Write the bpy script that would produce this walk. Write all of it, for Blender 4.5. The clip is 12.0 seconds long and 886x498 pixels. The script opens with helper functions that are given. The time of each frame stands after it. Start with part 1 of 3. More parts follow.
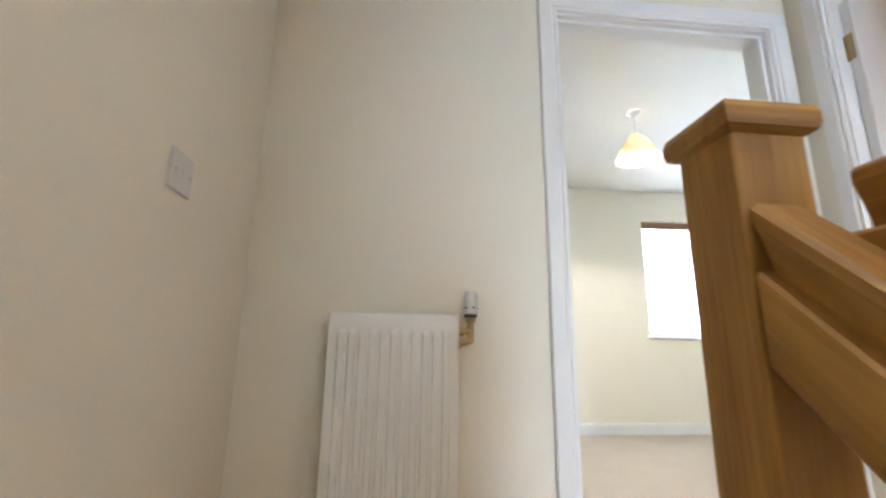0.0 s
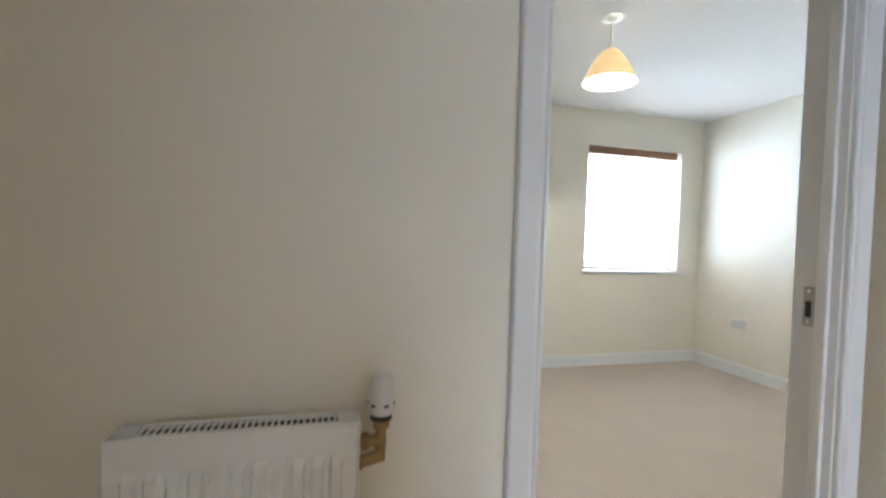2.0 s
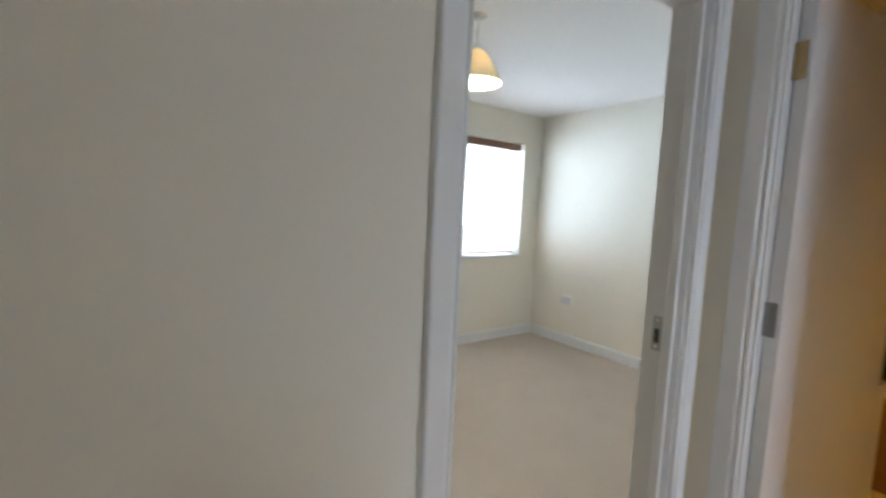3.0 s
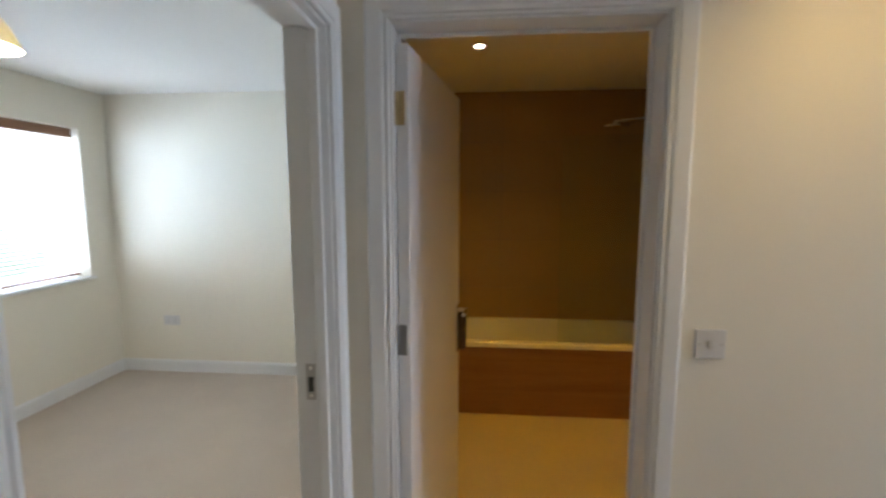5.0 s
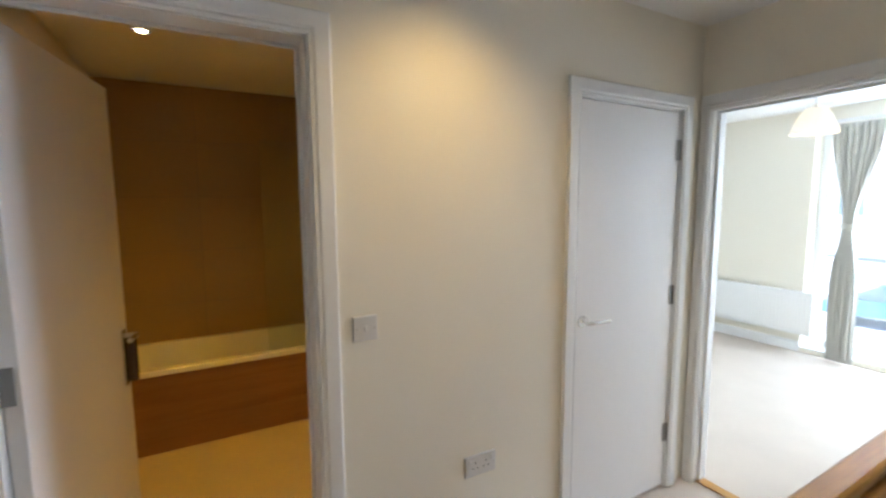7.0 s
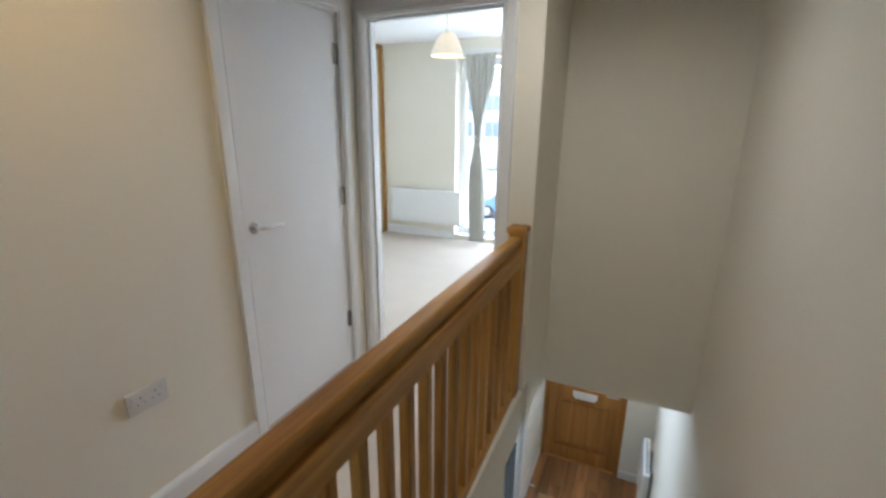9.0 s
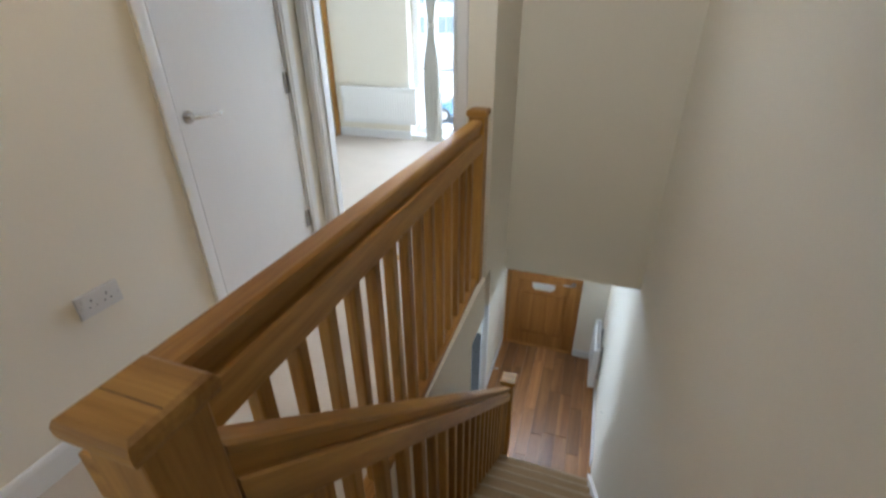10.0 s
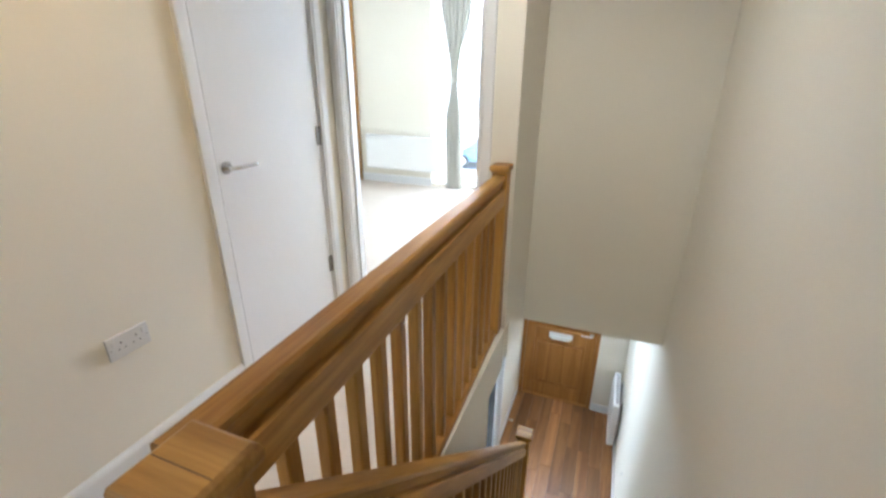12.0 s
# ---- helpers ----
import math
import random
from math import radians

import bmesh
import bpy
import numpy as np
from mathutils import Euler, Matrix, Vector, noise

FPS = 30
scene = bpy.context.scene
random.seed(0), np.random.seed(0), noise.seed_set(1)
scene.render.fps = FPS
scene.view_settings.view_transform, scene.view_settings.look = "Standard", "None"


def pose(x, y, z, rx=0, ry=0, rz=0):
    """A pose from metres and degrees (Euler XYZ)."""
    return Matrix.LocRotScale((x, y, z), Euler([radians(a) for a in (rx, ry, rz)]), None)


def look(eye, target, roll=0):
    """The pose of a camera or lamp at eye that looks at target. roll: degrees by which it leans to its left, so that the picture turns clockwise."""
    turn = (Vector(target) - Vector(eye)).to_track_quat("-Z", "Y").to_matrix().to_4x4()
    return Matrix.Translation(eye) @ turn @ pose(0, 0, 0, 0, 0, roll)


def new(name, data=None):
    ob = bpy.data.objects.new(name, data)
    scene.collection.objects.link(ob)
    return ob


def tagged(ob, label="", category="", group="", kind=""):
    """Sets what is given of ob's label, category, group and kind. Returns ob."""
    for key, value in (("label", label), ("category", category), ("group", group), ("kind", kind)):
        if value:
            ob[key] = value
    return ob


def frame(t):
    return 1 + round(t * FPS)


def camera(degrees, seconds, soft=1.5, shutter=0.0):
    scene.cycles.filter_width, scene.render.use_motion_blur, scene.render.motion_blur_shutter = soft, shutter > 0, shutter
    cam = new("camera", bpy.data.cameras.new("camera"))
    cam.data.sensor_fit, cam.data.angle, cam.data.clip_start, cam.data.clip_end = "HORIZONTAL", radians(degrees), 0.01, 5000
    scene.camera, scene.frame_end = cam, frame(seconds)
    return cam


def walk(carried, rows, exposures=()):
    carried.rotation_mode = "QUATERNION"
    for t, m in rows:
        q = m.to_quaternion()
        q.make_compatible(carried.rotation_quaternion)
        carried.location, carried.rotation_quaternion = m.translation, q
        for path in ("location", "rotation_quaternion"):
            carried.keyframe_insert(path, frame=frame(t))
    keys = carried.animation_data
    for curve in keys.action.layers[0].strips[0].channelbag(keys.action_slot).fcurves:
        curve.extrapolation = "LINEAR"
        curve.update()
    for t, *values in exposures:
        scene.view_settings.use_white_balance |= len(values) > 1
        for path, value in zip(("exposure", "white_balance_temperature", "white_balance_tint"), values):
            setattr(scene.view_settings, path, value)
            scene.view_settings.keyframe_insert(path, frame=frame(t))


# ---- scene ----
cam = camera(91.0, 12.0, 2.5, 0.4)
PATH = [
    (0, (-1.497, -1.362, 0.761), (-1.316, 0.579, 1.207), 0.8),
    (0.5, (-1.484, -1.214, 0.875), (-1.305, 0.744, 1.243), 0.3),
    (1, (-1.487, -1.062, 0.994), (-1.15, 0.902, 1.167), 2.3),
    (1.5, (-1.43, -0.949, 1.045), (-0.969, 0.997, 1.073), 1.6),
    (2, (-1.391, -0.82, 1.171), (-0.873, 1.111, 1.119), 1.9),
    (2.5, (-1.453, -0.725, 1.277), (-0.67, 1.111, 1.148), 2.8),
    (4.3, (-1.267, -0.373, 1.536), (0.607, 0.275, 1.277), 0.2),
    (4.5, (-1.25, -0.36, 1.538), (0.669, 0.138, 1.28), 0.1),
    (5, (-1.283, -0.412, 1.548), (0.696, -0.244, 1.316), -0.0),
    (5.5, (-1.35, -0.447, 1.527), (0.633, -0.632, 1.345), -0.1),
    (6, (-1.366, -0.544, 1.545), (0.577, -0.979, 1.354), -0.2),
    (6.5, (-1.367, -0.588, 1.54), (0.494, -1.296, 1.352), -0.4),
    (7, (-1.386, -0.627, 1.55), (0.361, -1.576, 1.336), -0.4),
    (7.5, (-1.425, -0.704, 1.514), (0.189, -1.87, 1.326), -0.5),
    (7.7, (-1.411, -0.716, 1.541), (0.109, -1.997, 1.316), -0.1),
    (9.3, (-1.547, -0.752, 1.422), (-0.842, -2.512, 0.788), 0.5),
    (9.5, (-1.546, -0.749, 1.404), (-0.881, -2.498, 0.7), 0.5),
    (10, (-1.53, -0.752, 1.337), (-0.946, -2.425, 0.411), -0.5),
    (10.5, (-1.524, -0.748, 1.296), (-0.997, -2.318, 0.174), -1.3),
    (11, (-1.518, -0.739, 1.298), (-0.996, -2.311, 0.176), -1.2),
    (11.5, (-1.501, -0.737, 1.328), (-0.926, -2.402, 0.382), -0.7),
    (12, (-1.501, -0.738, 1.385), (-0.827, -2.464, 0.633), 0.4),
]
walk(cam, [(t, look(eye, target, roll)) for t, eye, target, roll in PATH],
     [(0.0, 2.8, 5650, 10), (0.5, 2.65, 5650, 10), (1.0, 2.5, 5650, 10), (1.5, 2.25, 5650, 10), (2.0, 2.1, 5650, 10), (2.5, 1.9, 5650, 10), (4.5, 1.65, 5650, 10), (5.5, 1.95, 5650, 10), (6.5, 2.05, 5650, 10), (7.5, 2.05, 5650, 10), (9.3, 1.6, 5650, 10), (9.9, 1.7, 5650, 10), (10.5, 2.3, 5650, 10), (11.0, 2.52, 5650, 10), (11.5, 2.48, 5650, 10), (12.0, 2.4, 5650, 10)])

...

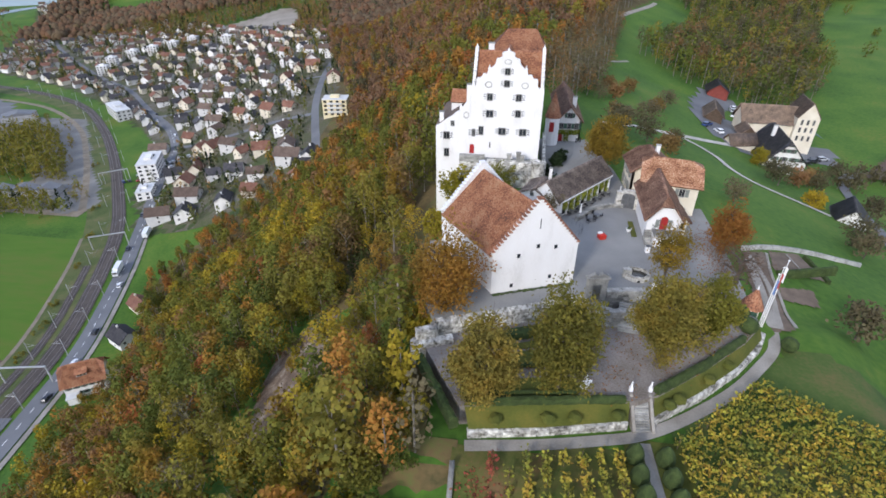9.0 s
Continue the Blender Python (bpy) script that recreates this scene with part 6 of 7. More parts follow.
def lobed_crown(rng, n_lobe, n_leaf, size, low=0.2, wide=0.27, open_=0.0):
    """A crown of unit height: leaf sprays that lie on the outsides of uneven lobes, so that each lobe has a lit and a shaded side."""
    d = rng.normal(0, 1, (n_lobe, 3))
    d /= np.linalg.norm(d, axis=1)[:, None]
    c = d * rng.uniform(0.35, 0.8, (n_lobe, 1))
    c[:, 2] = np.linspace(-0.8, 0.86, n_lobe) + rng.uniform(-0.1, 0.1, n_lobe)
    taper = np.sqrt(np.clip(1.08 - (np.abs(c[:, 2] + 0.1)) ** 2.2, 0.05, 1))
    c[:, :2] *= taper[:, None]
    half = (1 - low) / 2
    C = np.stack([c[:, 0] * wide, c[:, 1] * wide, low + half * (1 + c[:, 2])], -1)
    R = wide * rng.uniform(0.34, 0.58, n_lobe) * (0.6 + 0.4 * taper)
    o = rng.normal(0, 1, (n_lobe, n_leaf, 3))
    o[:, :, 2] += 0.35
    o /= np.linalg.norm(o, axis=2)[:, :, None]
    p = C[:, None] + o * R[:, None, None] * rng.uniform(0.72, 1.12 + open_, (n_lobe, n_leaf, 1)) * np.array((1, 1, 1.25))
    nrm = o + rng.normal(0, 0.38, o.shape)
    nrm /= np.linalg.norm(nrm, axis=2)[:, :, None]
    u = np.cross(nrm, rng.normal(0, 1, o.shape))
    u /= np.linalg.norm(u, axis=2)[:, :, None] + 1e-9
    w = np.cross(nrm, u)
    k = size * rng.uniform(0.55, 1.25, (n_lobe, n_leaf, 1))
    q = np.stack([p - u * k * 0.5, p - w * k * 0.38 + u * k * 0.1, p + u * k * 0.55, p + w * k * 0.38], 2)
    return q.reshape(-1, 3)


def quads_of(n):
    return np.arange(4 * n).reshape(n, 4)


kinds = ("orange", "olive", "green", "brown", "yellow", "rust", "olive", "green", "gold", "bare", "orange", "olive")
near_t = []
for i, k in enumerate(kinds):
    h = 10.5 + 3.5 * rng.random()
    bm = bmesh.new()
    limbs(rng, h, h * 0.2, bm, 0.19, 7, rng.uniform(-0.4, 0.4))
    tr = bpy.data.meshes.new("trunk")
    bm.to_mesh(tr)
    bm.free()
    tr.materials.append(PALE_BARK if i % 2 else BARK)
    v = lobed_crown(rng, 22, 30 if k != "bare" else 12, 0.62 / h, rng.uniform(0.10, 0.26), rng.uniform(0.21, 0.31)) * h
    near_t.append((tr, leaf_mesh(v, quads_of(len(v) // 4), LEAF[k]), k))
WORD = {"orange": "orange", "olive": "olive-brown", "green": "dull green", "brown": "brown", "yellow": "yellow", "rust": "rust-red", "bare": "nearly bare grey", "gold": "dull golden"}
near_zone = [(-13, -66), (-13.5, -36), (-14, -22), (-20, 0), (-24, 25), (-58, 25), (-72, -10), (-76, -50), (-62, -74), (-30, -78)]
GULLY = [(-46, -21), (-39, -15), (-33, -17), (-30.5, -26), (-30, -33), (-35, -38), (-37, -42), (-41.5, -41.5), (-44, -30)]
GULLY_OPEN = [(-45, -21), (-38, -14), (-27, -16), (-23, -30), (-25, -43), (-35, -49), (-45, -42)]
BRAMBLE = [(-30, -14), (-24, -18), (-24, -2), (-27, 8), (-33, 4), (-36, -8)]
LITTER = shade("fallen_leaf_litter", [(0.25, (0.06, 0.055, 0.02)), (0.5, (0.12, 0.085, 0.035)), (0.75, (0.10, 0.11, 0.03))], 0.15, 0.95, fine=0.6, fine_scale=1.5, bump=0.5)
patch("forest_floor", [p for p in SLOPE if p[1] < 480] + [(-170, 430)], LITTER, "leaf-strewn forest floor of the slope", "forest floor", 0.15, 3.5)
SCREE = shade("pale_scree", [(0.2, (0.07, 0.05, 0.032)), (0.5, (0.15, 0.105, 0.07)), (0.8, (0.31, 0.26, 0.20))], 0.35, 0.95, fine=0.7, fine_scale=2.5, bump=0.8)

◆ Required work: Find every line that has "walk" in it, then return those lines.

◆ Complete answer:
Write the bpy script that would produce this walk. Write all of it, for Blender 4.5. The clip is 12.0 seconds long and 886x498 pixels. The script opens with helper functions that are given. The time of each frame stands after it. Start with part 1 of 3. More parts follow.
def walk(carried, rows, exposures=()):
walk(cam, [(t, look(eye, target, roll)) for t, eye, target, roll in PATH],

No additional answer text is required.